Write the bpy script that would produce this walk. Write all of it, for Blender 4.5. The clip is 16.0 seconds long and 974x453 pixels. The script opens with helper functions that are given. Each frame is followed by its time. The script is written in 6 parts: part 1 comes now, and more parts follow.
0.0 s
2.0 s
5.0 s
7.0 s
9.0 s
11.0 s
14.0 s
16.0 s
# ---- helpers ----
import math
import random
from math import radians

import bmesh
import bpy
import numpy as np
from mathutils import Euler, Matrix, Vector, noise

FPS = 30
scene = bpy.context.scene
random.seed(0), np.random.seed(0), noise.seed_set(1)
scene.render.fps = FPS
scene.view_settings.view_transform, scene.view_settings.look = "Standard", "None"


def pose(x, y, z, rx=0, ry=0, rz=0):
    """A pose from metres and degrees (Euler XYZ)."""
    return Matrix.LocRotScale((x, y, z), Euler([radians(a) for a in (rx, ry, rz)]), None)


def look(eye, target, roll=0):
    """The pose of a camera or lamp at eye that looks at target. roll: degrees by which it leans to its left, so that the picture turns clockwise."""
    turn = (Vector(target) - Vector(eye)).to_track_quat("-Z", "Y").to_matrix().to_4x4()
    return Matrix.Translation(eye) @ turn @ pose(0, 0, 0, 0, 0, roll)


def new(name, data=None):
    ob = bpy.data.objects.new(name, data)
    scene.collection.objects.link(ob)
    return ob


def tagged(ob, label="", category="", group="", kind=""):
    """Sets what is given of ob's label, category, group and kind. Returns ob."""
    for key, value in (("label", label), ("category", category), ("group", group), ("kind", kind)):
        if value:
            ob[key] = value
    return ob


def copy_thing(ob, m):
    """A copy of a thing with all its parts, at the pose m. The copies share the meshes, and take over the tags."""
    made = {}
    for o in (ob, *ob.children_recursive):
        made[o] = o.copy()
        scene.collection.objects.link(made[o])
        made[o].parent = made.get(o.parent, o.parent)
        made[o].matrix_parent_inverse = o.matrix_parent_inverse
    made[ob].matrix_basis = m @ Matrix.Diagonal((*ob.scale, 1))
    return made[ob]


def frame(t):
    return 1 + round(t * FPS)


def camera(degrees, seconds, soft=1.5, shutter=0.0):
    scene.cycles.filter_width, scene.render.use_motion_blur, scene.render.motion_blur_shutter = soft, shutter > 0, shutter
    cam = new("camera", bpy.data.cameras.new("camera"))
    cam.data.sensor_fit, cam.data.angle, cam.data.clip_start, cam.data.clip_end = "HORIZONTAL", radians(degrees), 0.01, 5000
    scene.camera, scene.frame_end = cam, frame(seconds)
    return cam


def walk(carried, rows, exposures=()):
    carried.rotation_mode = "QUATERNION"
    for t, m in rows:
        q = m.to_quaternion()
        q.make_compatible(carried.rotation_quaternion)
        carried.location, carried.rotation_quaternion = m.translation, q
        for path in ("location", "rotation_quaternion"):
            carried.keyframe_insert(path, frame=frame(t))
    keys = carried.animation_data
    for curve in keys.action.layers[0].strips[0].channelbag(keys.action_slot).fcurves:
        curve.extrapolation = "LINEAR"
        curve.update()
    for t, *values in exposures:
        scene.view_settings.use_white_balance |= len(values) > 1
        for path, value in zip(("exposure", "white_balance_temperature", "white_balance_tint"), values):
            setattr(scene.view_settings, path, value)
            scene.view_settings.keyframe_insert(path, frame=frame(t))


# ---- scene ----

==

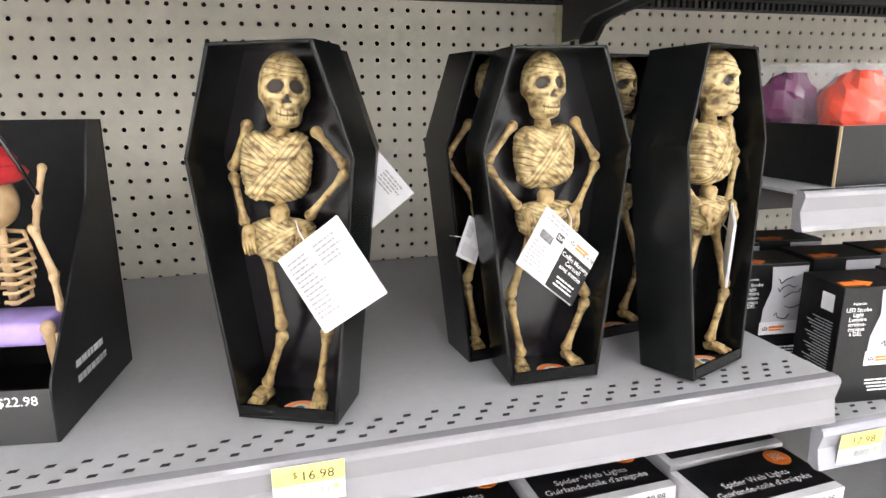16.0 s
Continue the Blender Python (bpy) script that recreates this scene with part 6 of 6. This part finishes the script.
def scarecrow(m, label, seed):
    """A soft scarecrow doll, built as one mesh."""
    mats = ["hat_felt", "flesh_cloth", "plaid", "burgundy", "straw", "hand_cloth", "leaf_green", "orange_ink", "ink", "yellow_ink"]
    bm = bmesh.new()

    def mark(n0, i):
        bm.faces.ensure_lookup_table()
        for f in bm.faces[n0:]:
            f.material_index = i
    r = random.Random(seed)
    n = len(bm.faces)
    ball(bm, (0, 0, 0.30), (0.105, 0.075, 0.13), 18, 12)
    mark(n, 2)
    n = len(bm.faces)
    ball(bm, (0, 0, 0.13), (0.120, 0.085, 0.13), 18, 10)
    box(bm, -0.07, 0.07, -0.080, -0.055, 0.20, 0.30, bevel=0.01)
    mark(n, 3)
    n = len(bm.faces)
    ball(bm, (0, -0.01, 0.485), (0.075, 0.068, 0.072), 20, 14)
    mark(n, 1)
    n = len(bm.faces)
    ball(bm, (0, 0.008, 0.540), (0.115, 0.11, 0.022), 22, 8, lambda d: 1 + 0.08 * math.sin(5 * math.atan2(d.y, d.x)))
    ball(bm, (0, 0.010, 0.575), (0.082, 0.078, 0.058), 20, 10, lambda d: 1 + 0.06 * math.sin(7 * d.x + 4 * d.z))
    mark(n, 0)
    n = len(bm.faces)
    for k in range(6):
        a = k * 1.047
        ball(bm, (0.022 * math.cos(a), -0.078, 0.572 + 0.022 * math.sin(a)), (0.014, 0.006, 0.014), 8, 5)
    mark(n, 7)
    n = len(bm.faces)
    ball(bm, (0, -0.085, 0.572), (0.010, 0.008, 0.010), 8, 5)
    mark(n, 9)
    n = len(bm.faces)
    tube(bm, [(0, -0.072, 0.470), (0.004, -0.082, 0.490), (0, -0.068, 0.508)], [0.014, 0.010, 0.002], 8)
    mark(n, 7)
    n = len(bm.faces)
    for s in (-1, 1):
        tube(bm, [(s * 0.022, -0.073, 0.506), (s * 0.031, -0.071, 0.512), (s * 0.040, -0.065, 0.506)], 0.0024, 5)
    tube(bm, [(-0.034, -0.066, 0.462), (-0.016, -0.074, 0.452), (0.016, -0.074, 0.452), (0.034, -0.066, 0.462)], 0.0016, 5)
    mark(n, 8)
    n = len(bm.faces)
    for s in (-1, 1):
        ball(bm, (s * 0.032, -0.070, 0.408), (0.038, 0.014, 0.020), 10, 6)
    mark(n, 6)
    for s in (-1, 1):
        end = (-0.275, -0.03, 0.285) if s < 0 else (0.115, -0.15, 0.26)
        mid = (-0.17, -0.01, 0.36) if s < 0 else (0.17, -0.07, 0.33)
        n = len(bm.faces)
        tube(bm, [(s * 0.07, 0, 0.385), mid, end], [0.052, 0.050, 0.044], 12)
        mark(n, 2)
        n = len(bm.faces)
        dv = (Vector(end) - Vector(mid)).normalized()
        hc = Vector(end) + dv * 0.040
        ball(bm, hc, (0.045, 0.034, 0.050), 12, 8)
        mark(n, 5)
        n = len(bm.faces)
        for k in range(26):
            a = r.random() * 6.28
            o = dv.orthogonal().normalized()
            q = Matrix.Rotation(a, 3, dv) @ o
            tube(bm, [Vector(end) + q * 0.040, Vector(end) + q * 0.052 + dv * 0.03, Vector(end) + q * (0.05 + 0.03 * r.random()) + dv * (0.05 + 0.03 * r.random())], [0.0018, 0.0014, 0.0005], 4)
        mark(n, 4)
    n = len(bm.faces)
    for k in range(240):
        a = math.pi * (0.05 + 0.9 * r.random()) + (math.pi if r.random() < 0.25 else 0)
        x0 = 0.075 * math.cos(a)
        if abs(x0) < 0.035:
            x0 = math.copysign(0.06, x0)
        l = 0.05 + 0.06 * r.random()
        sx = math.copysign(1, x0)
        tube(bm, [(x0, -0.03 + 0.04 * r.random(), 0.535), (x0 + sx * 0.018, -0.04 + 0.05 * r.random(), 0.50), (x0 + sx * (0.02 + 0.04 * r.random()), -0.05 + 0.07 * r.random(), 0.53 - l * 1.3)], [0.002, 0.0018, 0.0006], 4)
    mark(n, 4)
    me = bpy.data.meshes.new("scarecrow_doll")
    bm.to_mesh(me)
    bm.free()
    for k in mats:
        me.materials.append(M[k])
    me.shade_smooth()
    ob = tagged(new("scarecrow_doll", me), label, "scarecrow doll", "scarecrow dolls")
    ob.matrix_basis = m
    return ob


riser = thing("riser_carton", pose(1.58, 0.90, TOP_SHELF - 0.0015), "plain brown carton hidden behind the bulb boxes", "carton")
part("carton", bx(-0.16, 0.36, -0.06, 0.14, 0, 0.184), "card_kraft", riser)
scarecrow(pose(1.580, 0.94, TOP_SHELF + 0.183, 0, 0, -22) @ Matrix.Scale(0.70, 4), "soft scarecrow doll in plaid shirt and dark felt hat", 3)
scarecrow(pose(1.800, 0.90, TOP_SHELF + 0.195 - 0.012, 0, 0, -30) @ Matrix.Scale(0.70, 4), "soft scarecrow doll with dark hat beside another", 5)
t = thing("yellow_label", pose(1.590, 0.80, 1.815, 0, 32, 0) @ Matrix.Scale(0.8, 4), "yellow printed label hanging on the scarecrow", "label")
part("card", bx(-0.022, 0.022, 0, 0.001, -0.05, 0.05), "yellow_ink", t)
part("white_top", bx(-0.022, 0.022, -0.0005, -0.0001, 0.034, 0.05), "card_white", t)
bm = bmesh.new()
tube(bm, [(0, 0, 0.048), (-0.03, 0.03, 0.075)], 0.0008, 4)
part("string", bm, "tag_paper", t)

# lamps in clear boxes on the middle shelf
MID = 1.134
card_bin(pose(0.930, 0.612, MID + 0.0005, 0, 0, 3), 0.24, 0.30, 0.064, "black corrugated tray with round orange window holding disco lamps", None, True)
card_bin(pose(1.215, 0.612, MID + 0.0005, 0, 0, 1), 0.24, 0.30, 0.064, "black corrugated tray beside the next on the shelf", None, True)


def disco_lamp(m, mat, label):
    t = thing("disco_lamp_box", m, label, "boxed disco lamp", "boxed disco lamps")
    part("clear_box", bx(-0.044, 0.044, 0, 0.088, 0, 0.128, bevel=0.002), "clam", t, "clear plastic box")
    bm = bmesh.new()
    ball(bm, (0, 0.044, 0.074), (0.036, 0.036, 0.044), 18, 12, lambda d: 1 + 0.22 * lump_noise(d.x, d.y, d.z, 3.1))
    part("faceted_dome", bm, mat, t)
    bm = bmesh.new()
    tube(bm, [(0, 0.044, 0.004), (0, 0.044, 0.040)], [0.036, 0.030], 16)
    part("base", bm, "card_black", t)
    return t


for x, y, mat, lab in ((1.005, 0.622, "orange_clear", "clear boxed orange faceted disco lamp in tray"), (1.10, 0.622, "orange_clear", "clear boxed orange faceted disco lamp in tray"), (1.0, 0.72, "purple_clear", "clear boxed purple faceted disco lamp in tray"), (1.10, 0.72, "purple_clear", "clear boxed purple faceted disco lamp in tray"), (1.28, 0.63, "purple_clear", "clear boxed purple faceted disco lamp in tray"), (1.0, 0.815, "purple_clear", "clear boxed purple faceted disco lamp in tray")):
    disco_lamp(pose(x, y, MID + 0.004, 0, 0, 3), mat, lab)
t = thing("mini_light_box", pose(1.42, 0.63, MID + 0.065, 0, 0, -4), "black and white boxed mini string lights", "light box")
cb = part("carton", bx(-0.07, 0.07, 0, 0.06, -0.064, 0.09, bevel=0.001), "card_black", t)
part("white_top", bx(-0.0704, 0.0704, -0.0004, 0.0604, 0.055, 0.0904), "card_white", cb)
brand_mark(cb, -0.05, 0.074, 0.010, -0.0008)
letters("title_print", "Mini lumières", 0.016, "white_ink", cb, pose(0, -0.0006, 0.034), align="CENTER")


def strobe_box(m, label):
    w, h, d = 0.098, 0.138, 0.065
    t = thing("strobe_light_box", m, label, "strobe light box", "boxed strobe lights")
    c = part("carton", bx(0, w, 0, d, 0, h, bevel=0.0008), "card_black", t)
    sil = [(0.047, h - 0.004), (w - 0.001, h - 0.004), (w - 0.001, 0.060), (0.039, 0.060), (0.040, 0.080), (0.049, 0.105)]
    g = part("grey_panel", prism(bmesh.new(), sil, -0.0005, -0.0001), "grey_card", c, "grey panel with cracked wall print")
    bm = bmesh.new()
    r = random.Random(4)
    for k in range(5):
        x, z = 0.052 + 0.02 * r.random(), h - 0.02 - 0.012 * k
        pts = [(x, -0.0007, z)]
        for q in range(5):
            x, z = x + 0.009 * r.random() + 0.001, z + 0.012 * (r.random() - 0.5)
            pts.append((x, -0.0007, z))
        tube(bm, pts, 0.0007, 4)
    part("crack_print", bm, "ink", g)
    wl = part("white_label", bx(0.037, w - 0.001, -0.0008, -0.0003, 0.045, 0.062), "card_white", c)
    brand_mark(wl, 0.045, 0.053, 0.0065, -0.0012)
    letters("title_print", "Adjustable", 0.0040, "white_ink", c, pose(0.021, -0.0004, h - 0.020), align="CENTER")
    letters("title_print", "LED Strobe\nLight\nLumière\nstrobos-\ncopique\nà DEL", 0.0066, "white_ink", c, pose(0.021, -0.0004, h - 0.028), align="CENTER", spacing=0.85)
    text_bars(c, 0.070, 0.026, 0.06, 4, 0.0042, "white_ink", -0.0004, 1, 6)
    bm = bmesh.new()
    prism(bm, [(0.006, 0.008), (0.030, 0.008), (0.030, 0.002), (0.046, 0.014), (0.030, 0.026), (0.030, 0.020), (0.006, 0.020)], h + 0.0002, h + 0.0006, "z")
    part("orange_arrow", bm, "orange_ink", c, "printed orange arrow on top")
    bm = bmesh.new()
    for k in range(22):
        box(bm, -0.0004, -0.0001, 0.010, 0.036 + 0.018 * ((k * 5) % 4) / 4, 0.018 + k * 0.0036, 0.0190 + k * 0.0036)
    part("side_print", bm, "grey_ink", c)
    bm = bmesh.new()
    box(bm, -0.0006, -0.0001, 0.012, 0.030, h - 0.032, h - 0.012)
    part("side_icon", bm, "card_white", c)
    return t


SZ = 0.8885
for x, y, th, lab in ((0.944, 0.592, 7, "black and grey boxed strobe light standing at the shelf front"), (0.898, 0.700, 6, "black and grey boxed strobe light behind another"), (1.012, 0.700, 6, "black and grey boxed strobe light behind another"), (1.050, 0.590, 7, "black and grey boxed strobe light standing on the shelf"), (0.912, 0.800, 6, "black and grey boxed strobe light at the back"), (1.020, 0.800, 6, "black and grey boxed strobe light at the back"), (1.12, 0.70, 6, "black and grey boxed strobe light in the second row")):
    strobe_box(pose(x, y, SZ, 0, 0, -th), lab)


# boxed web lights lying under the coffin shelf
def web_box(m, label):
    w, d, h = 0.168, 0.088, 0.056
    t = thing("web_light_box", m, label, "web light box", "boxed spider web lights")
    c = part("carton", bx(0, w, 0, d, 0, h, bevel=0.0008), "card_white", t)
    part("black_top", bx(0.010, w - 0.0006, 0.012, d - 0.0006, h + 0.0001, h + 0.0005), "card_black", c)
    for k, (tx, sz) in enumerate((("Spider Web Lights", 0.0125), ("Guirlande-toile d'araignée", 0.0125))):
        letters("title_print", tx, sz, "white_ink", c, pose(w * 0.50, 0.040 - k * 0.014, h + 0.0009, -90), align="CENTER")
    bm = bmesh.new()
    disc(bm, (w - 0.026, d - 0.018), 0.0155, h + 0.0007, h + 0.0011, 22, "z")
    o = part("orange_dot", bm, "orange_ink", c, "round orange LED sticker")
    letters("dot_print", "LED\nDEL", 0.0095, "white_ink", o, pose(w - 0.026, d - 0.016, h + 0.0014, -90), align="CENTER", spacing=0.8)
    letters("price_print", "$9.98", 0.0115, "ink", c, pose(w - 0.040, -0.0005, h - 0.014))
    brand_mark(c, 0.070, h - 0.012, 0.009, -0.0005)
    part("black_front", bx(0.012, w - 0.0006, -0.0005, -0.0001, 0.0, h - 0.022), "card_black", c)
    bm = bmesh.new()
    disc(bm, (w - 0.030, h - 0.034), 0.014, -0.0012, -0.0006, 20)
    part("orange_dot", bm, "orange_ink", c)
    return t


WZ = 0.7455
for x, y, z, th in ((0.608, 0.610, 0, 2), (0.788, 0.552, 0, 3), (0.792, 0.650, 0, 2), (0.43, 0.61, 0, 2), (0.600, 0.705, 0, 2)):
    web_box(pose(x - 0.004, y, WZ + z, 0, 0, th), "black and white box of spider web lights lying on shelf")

SHORT PROBLEM.
In the entries above, locate every line with the word "values" and copy it.

FULL OUTPUT.
    for t, *values in exposures:
        scene.view_settings.use_white_balance |= len(values) > 1
        for path, value in zip(("exposure", "white_balance_temperature", "white_balance_tint"), values):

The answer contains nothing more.